Dataset records:
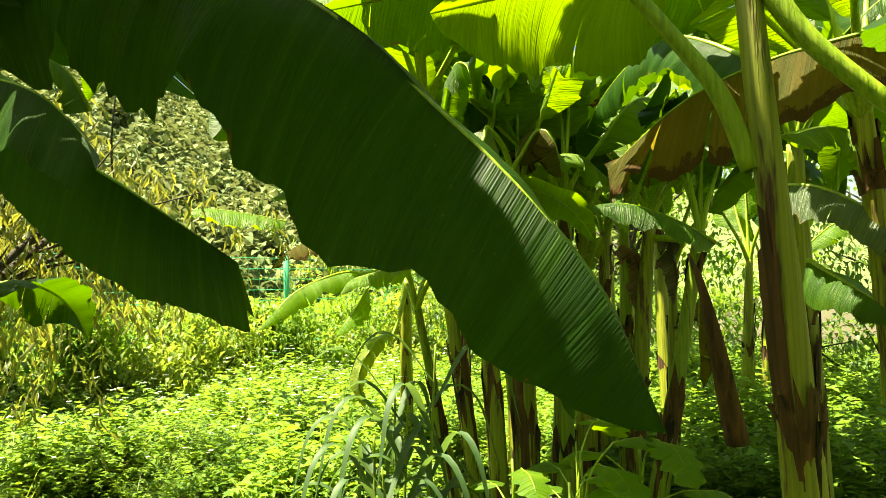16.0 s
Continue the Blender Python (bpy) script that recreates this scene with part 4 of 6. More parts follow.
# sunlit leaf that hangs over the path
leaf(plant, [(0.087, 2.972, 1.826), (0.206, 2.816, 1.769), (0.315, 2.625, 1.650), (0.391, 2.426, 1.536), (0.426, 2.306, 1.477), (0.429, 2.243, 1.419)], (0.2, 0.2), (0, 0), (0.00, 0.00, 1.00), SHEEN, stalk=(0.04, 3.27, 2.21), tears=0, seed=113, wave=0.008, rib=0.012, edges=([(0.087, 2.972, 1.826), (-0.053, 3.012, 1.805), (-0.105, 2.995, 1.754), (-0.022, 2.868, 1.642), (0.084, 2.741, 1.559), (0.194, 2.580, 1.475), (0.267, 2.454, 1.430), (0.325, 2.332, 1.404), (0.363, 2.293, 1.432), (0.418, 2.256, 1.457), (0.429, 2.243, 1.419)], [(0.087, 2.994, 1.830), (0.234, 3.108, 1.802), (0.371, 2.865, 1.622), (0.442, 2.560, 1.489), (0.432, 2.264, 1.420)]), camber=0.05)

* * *

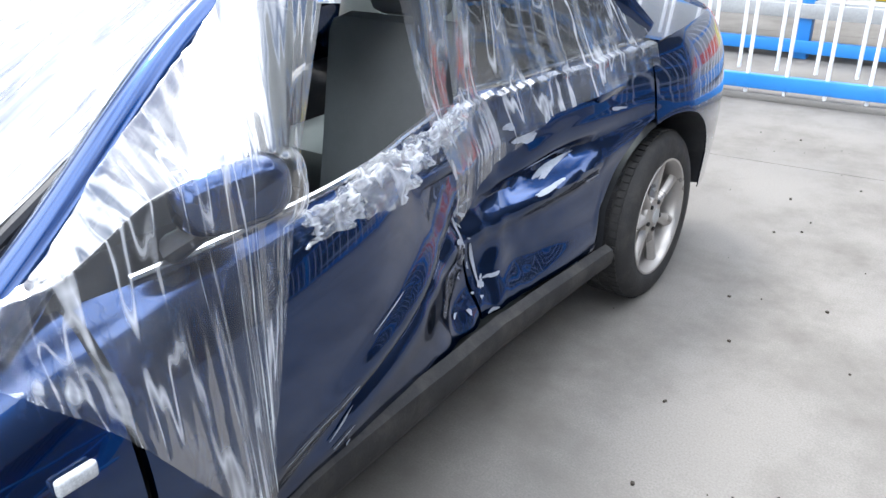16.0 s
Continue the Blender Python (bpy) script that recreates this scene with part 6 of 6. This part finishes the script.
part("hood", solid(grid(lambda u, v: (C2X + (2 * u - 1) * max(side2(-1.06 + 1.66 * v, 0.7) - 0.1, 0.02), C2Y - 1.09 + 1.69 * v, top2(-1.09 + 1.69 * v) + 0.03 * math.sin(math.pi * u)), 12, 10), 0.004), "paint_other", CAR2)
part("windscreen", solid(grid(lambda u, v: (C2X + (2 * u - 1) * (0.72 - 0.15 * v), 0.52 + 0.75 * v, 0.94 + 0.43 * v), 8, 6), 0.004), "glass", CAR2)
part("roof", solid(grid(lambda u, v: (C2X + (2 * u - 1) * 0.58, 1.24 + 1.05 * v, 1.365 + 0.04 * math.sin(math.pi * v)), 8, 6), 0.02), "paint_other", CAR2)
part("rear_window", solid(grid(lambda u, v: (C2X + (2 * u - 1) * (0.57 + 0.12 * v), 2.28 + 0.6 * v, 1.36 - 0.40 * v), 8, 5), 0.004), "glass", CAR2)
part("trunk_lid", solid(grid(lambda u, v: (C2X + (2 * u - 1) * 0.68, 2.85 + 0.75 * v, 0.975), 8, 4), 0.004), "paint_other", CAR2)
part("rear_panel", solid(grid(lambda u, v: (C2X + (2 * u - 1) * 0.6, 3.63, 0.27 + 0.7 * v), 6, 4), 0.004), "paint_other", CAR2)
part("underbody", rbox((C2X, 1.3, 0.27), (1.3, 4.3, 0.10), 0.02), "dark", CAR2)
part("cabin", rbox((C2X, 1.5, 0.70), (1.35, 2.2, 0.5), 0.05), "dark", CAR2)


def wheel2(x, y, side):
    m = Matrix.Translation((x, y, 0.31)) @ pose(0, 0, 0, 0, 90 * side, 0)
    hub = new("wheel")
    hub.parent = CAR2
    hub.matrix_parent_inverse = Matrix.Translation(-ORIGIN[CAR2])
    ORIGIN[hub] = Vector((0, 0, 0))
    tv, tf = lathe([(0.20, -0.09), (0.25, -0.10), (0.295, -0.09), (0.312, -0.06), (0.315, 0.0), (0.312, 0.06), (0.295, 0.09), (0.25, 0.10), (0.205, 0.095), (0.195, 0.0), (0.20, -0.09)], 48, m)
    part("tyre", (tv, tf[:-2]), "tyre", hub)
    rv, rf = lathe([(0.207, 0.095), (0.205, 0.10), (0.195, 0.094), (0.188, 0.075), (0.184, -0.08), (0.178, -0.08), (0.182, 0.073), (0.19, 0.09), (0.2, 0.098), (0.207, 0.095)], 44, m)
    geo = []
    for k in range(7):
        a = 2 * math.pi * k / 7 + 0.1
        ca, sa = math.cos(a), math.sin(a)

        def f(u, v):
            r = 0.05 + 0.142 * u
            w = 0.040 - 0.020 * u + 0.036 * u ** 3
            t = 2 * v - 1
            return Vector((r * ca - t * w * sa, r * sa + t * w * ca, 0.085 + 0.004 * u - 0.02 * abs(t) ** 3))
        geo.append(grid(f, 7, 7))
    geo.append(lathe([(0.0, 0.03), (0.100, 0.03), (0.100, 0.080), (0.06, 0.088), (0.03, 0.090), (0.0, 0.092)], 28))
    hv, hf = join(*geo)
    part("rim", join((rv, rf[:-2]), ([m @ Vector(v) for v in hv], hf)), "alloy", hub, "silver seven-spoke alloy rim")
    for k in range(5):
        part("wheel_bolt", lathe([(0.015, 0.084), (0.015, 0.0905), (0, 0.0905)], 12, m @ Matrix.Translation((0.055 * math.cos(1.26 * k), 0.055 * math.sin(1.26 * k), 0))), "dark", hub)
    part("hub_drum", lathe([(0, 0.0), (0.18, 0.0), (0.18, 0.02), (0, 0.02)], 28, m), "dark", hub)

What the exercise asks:
The line with "More parts follow." marks the start and the line with "2.264, 1.420)]), camber=0.05)" marks the end; transcribe every line in that stretch, unchanged.

Answer to the exercise:
Continue the Blender Python (bpy) script that recreates this scene with part 4 of 6. More parts follow.
# sunlit leaf that hangs over the path
leaf(plant, [(0.087, 2.972, 1.826), (0.206, 2.816, 1.769), (0.315, 2.625, 1.650), (0.391, 2.426, 1.536), (0.426, 2.306, 1.477), (0.429, 2.243, 1.419)], (0.2, 0.2), (0, 0), (0.00, 0.00, 1.00), SHEEN, stalk=(0.04, 3.27, 2.21), tears=0, seed=113, wave=0.008, rib=0.012, edges=([(0.087, 2.972, 1.826), (-0.053, 3.012, 1.805), (-0.105, 2.995, 1.754), (-0.022, 2.868, 1.642), (0.084, 2.741, 1.559), (0.194, 2.580, 1.475), (0.267, 2.454, 1.430), (0.325, 2.332, 1.404), (0.363, 2.293, 1.432), (0.418, 2.256, 1.457), (0.429, 2.243, 1.419)], [(0.087, 2.994, 1.830), (0.234, 3.108, 1.802), (0.371, 2.865, 1.622), (0.442, 2.560, 1.489), (0.432, 2.264, 1.420)]), camber=0.05)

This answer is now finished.